XLIII. PULLING ON ONE LINE AT SPEED.

I was approached on this subject and had it explained to me that a certain horse going the right way of the track at speed would go on one line and keep going into the fence or hugging the pole, and would make two or three breaks going the length of the stretch on a half-mile track, and could not be kept away from the fence. After an examination of the teeth, cheeks, and tongue, and bit, and finding these to be all O. K., I concluded that it must be from uneven extension of the legs. The extension and propelling power of the off legs was greater than that of the nigh ones. A three-ounce toe weight on the feet of the nigh legs straightened or balanced up the lost action of the nigh side so that the horse would speed the length of the stretch in any position on the track without pulling on one line and so the necessity for pulling on one line to keep the horse straight was stopped.

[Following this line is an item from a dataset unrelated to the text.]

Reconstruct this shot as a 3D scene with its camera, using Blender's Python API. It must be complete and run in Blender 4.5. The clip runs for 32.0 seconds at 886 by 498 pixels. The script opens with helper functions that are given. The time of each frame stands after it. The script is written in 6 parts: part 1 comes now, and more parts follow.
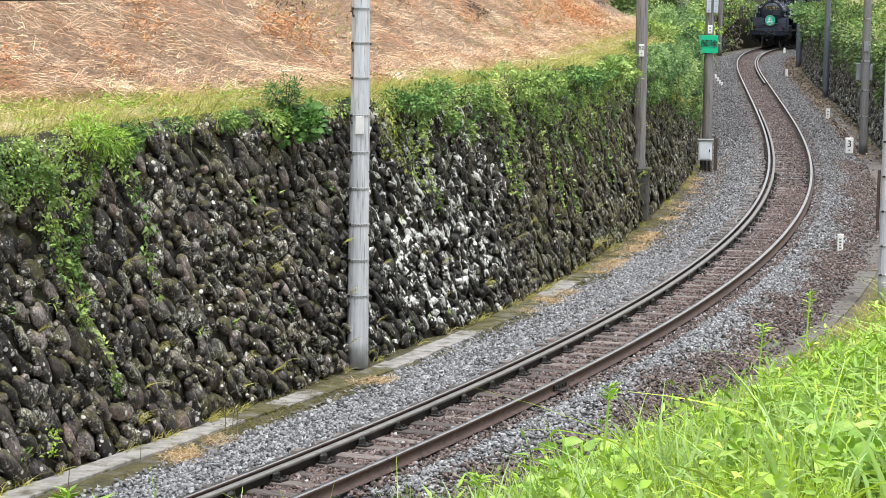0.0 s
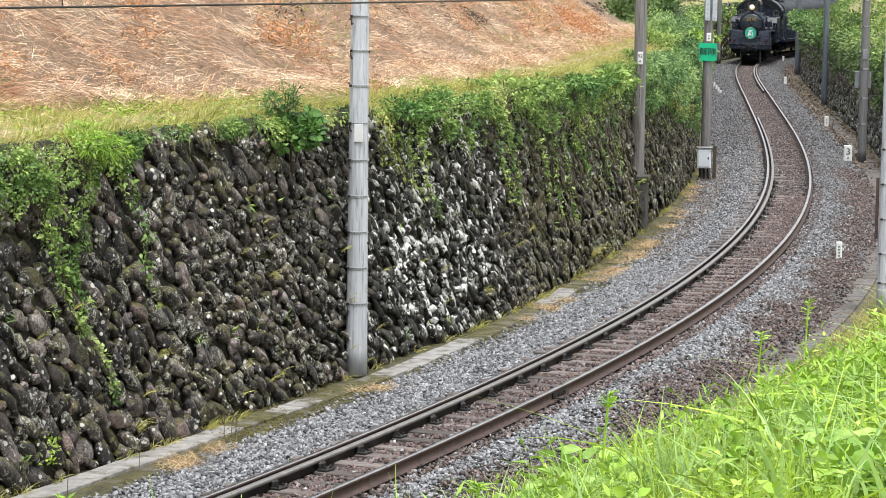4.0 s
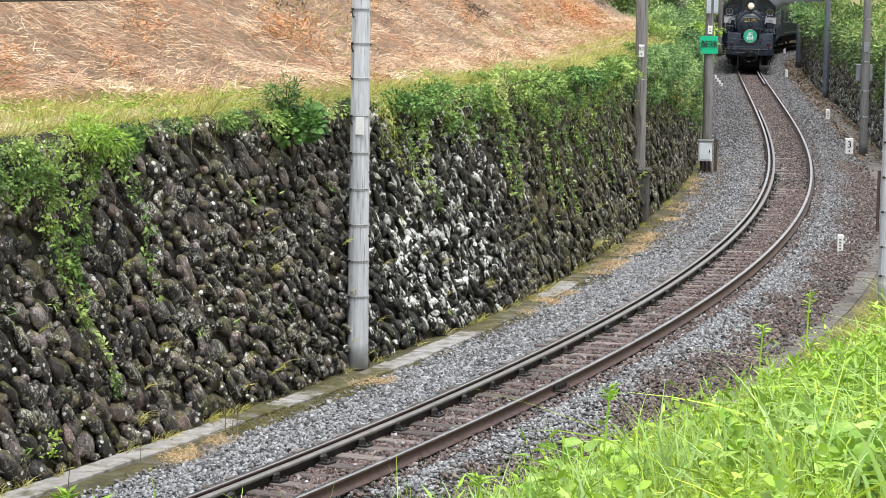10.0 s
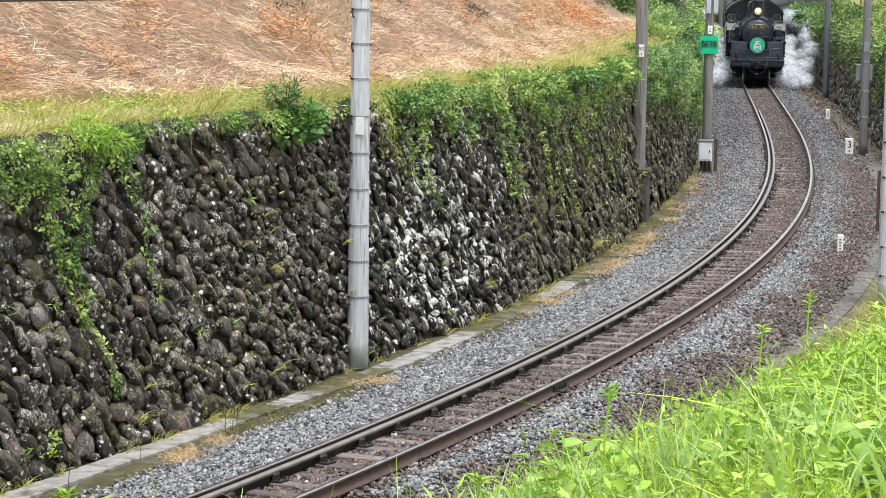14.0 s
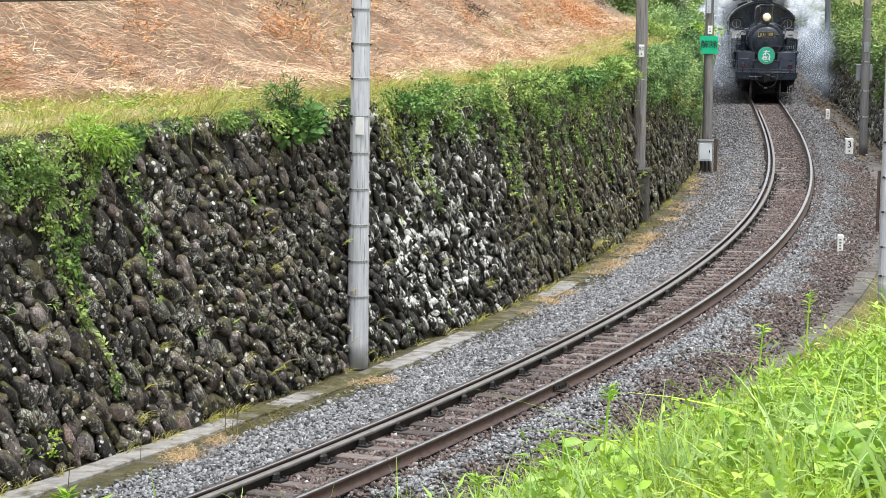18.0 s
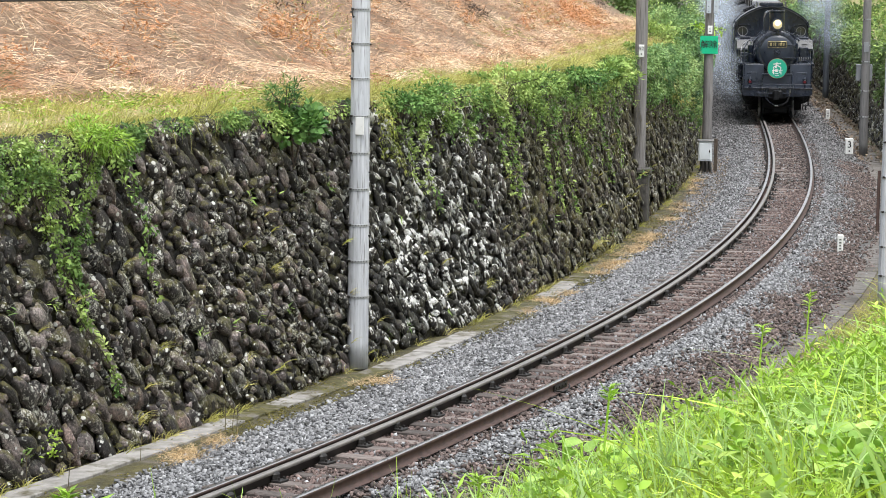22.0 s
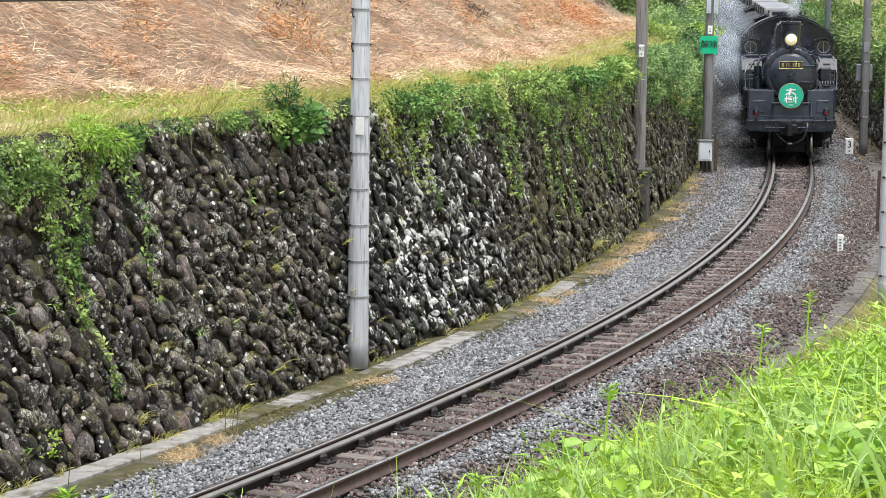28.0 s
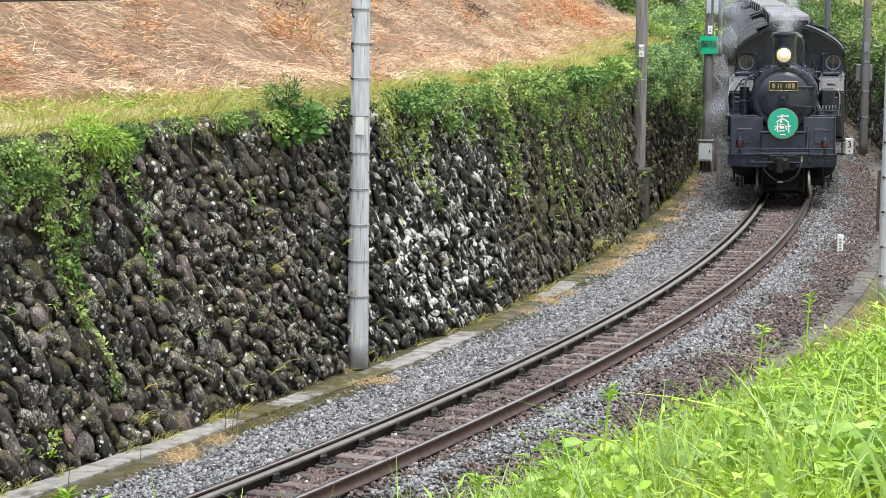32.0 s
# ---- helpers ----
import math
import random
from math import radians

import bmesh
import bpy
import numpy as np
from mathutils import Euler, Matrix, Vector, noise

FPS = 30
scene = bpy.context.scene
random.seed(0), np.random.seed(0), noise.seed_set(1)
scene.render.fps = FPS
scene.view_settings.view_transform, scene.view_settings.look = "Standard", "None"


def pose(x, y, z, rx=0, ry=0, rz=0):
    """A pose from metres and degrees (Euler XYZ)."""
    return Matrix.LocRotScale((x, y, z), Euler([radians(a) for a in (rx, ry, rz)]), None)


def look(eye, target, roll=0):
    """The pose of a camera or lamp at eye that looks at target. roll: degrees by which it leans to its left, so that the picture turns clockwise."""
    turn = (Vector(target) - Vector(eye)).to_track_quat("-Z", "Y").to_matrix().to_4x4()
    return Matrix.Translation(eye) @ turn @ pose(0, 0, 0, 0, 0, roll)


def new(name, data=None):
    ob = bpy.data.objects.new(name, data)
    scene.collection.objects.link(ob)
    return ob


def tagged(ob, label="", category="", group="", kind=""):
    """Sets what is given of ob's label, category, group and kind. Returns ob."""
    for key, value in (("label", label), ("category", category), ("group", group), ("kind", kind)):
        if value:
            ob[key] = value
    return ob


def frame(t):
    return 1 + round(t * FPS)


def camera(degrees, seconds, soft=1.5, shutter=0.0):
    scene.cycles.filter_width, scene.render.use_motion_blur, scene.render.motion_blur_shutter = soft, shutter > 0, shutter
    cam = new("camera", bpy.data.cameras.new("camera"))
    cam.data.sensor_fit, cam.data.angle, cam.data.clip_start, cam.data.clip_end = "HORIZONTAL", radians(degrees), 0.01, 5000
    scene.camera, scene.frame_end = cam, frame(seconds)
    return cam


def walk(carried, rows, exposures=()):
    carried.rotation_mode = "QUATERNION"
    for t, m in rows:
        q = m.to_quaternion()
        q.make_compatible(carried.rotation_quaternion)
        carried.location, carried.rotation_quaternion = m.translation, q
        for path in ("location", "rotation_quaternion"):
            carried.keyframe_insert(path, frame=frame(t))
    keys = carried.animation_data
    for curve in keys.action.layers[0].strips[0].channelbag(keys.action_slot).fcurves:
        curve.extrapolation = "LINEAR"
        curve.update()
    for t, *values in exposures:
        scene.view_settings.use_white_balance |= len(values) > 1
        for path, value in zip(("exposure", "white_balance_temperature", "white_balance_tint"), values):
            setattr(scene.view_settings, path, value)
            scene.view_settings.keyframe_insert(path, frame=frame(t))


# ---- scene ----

The feet on this animal were well fixed hind and front, as to length of toes and angle of feet, the hind shoes weighed alike and the front ones also. The muscular development of the extension power of the off legs was stronger than that of the nigh legs, perhaps also the propelling power of the off hind leg. This is the reason the horse was pulling on one line. The off legs were reaching farther than the nigh ones, which kept forcing the horse to go towards the fence. Unbalanced feet will cause this as well as undeveloped muscles. I have no doubt but there are lots of horses going on one line and hugging the pole that need a change in the angle of the feet, or the proper weight at the proper place to balance up matters. If the strides of this horse had been measured there would have been found a big difference between the off and nigh strides, so you see it is not always the teeth, cheeks, or bit that cause this trouble. The horse in question later stepped miles in 2:09.